Gorton holds slim lead in Senate race

By DAVID AMMONS

Associated Press

SEATTLE – Republican Sen. Slade Gorton held a shaky lead today against Maria Cantwell in the nation’s last unresolved Senate race.

Of more than 1.6 million votes counted, Gorton, an 18-year Senate veteran, led by about 3,200 votes, with hundreds of thousands of absentee ballots still to be counted.

The race could remain unsettled for days.

Cantwell, 42, predicted victory based on absentee ballots, saying most of the uncounted votes are in King County and other large counties where she ran strongest.

Gorton, 72, said he expects to pull out a victory, too.

“When it’s all done, I’m convinced I’ll be in Washington, D.C.,” he said.

Cantwell, a senior vice president of the Internet audio-video software company Realnetworks, plowed $10 million of her fortune into a campaign that suggested Gorton was increasingly out of step with the electorate.

Gorton, scion of a New England fish-sticks family, retorted that he was the candidate with new ideas and that the $7 million he spent came from 22,000 donors, not one millionaire’s checkbook.

With winners declared in 33 of the nation’s 34 Senate races Tuesday, the GOP will have at least 50 of the 100 senators.

This year’s Senate race in Washington state was an echo of 1980 – The Upstart vs. The Elder.

Gorton, then 52, ran against 75-year-old Democratic Sen. Warren G. Magnuson and raised the age issue subtly but clearly. He jogged 60 miles to file for office and taped commercials in running clothes, appealing to voters to elect someone young enough to build seniority and clout.

Gorton still jogs about 20 miles a week, but this time he had to look over his shoulder at a challenger who was born the year he entered public life.

In her own generational pitch, Cantwell said: “It’s not about age. It’s about longevity.”

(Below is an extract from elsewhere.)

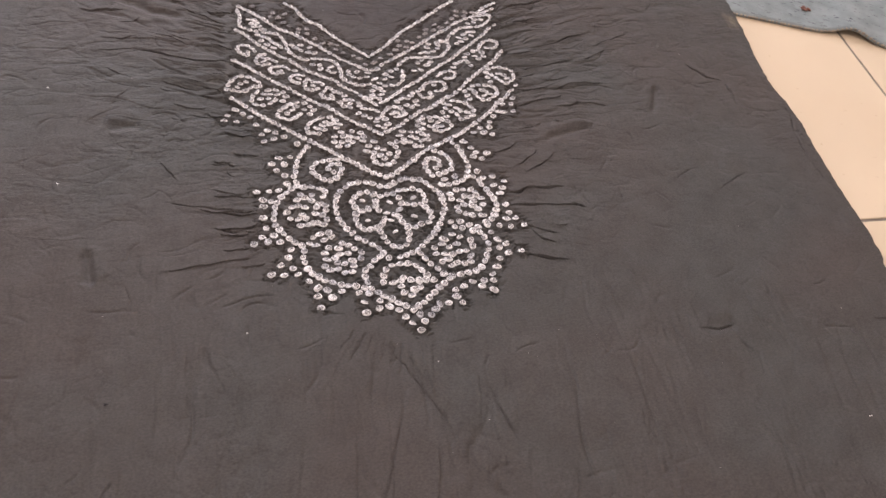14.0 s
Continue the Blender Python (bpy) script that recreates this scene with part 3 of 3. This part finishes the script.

“I know in 1980, he had a lot to say about what happens when you stay in the system too long, and you forget to listen to people,” she said.

Gorton is counselor to Majority Leader Trent Lott and a major power on budget committees. He cites two home-state issues as evidence the government is getting too big: the antitrust case against Microsoft and a move to breach dams on the Snake River to restore salmon runs.